Best player: Buddy Hield - There’s no question that Hield is the best scorer on his team. He might be the best scorer in the Big 12 Conference. It’s not hard to make a case that he wants to be the best scorer in the country. What can’t be argued though is that Hield is the best player on Oklahoma’s roster. He’s the most dynamic scorer and can create his own shot at any point. His point average more than doubled last year, and while it probably won’t double again, another eight-point-per-game jump to 24 points per game isn’t out of the question.
Most underrated player: Jordan Woodard - If Woodard was three inches taller, he’d be a potential All-American. Instead, he’s a great college point guard that not enough people notice. He has an ever-improving, pull-up jumper and is one of the better distributors in the Big 12. He has a penchant for finding cracks in the defense and a willingness to go inside, where he finishes around the rim well despite being listed at 6-foot. As a sophomore, Woodard is the most likely to surprise the nation with his play on the court this season. Oklahoma will need him to take that next step.

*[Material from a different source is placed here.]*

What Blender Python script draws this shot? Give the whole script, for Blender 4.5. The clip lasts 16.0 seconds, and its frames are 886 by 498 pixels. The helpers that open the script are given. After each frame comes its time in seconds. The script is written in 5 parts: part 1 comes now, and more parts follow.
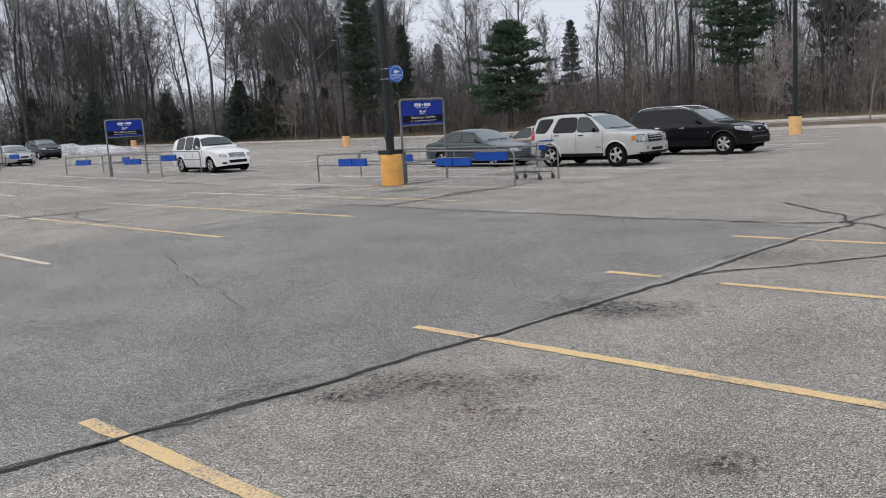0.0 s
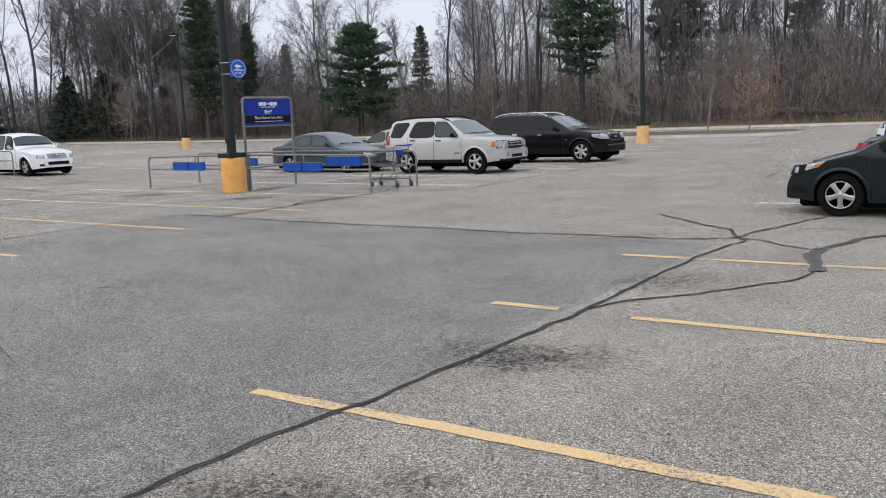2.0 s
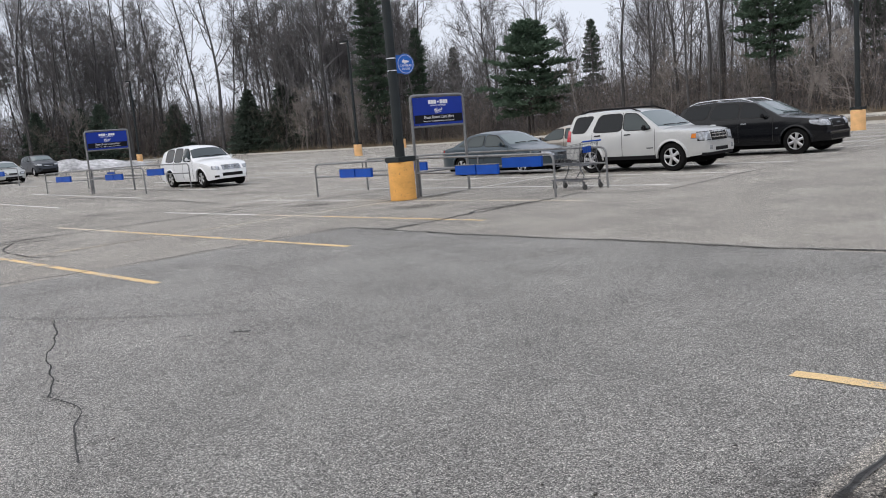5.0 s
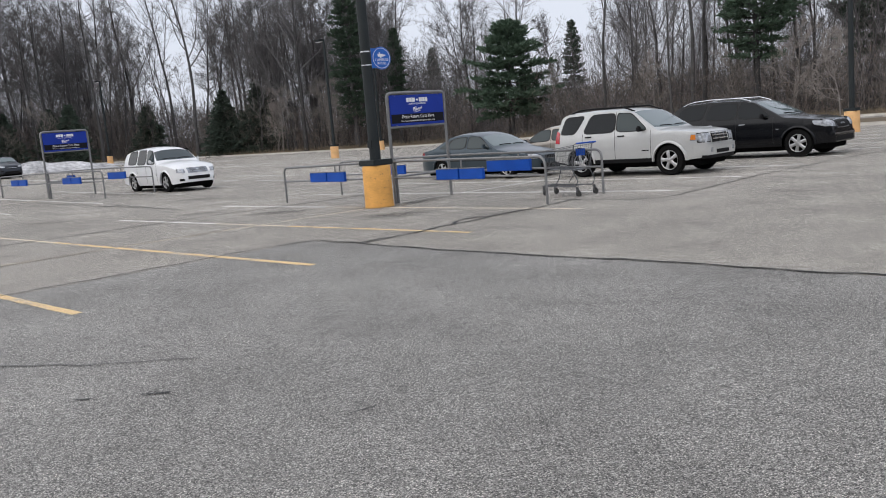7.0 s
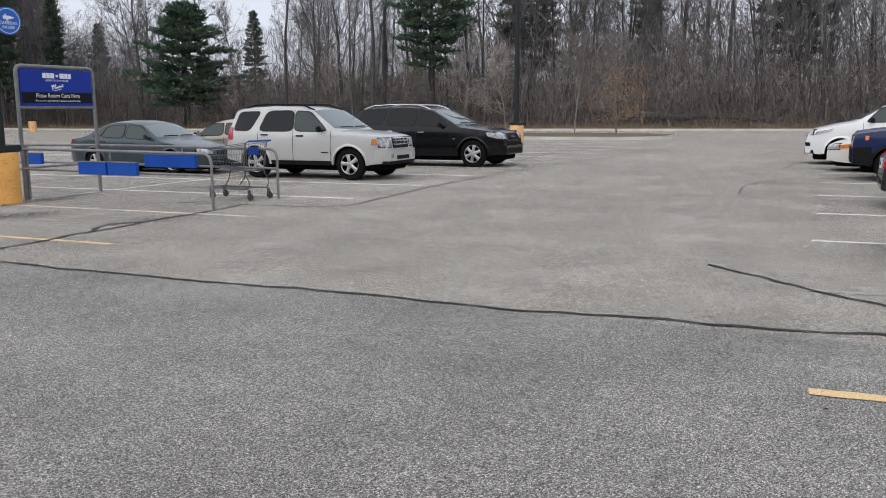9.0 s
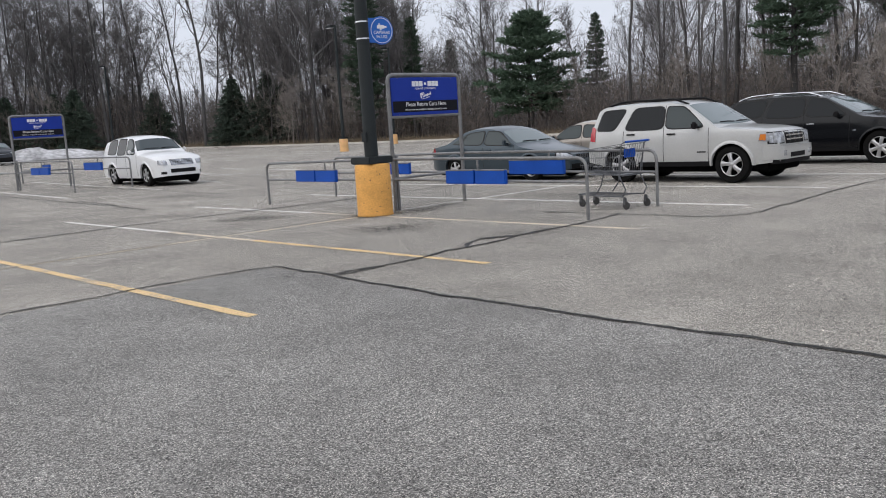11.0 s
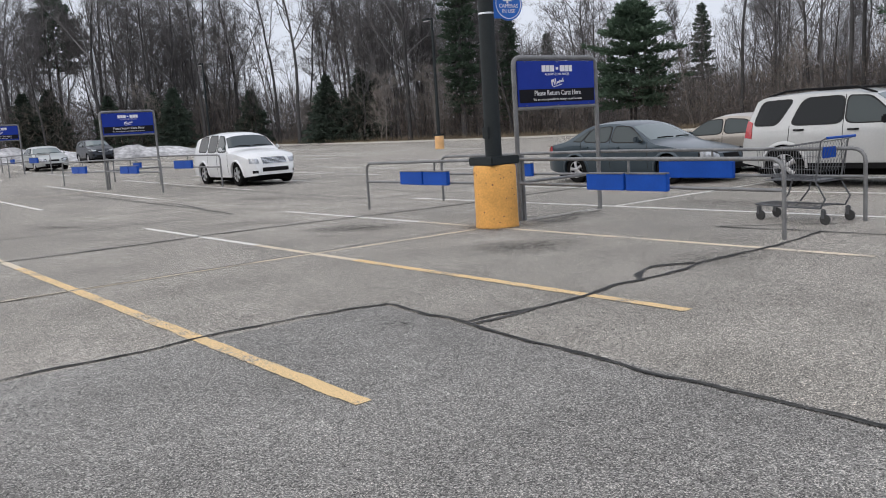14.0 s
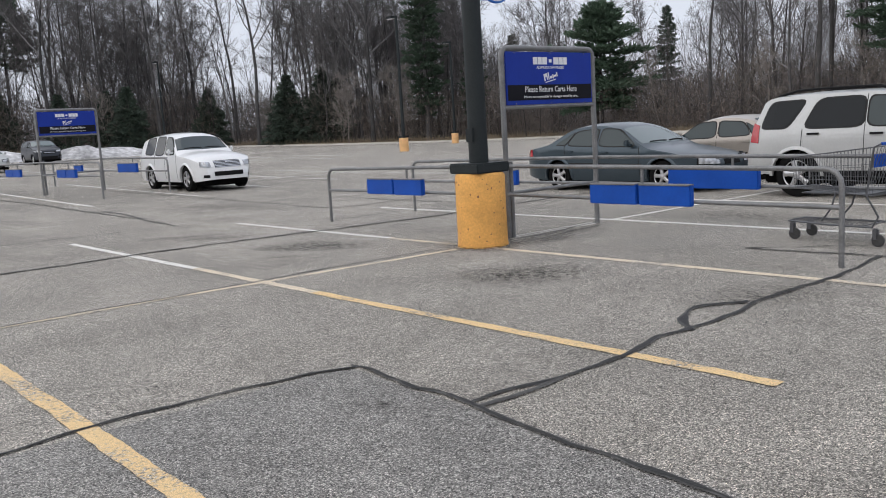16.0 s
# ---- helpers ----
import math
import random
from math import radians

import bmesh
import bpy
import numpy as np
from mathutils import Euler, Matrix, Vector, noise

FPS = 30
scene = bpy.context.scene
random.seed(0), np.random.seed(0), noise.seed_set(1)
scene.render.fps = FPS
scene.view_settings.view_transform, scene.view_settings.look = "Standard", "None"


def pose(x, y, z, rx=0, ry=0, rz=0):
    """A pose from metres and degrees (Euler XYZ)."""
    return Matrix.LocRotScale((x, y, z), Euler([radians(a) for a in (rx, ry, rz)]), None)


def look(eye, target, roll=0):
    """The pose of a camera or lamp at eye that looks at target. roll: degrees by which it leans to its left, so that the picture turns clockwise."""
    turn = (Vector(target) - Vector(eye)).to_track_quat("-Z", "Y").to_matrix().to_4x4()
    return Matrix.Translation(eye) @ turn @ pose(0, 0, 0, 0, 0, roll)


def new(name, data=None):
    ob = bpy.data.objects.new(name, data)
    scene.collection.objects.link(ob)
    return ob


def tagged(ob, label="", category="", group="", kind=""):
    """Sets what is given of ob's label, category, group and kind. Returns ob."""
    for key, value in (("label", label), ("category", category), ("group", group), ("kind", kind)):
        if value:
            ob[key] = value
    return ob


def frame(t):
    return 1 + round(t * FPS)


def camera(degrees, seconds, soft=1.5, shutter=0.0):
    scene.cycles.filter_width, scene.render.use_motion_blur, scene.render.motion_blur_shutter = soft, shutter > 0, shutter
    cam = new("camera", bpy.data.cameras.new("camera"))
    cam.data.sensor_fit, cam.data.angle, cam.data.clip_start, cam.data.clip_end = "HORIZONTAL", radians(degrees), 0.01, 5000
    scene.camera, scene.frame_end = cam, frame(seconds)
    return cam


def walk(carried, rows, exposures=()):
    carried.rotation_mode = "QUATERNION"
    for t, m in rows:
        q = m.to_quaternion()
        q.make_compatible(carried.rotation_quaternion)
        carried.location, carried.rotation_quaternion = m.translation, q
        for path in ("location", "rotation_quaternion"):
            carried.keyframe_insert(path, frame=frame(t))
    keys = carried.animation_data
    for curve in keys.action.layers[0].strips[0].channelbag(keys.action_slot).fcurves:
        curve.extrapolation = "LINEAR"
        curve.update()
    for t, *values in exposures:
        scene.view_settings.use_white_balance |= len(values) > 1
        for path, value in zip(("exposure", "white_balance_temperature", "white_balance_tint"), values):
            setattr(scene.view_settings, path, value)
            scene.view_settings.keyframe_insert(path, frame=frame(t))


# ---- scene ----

Biggest weapon: Isaiah Cousins - There are few players than can be as scary as Cousins. He has the ability and length to play any of the three backcourt positions and can score outside of the paint. His past has proven that he can be very streaky on the court. If those first couple shots fall for Cousins, it’s likely most of them will fall. Cousins probably comes after Hield, Woodard and Ryan Spangler on the list of worries for other teams. From there, he can be very dangerous.
A name to learn: Khadeem Lattin - If the exhibition season is any kind of predictor, Lattin will play an immediate role for the Sooners. In the first game, he showed some offensive flash. In the second, he played well defensively. In both games, he pulled down double-digit rebounds. He might be the best offensive big that’s currently eligible on the roster. Remember though, he’s still a freshman.
Projected rotation: Kruger has penciled in Hield, Cousins, Woodard, Ryan Spangler and D.J. Bennett as the team’s starters. Expect Lattin to be the first – and only – big off the bench with Dinjiyl Walker giving Woodard and occasional rest at point guard and Frank Booker as the primary wing scorer off the bench. If forward TaShawn Thomas is eligible, a lot can change.
Biggest question for the Sooners: Can Buddy Hield take his game to another level? Aside from the most obvious question of Thomas’ eligibility, Hield’s development will leave the biggest question mark in the Sooners’ locker room. Oklahoma will need more from Hield this year, especially after eligibility issues did a number on Oklahoma’s depth. Hield will have to put forth more than just 15 points per game if he wants to live up to his preseason All-Big 12 billing and lead the Sooners to their first NCAA Tournament victory since 2009.
Worst-case scenario: Thomas is ruled ineligible, and like last year, there’s no relief for Spangler, who is less and less effective as the season goes on. Hield struggles under the pressure and finishes third on the team in scoring – behind Woodard and Cousins. Oklahoma makes the tournament but as an eight seed and is bounced in the first round by upstart Dayton.
Best-case scenario: With Thomas healthy, the Sooners go 10 deep. Lattin becomes a contributor offensively off the bench, giving Oklahoma much needed interior offense and allowing Spangler to rest and not wear down late in the season. Hield averages two dozen points per game, and Cousins is efficient. Woodard is in the running for All-Big 12 point guard, and the Sooners make a run to the Elite Eight before losing in the last seconds to Duke.
Predicted finish: Oklahoma has a favorable non-conference schedule with plenty of good tests. There are a few bumps in the road in the non-conference season, and without Thomas early, Oklahoma doesn’t look like a contender in the Bahamas at the Battle 4 Atlantis Tournament. But Thomas comes back and Oklahoma wins 11 straight, including an upset of Texas at home, before closing the season with a loss to Kansas. Oklahoma finishes 22-8 The Sooners early another five seed and make a run to the Sweet 16 before losing to one of the tournament’s top seeds.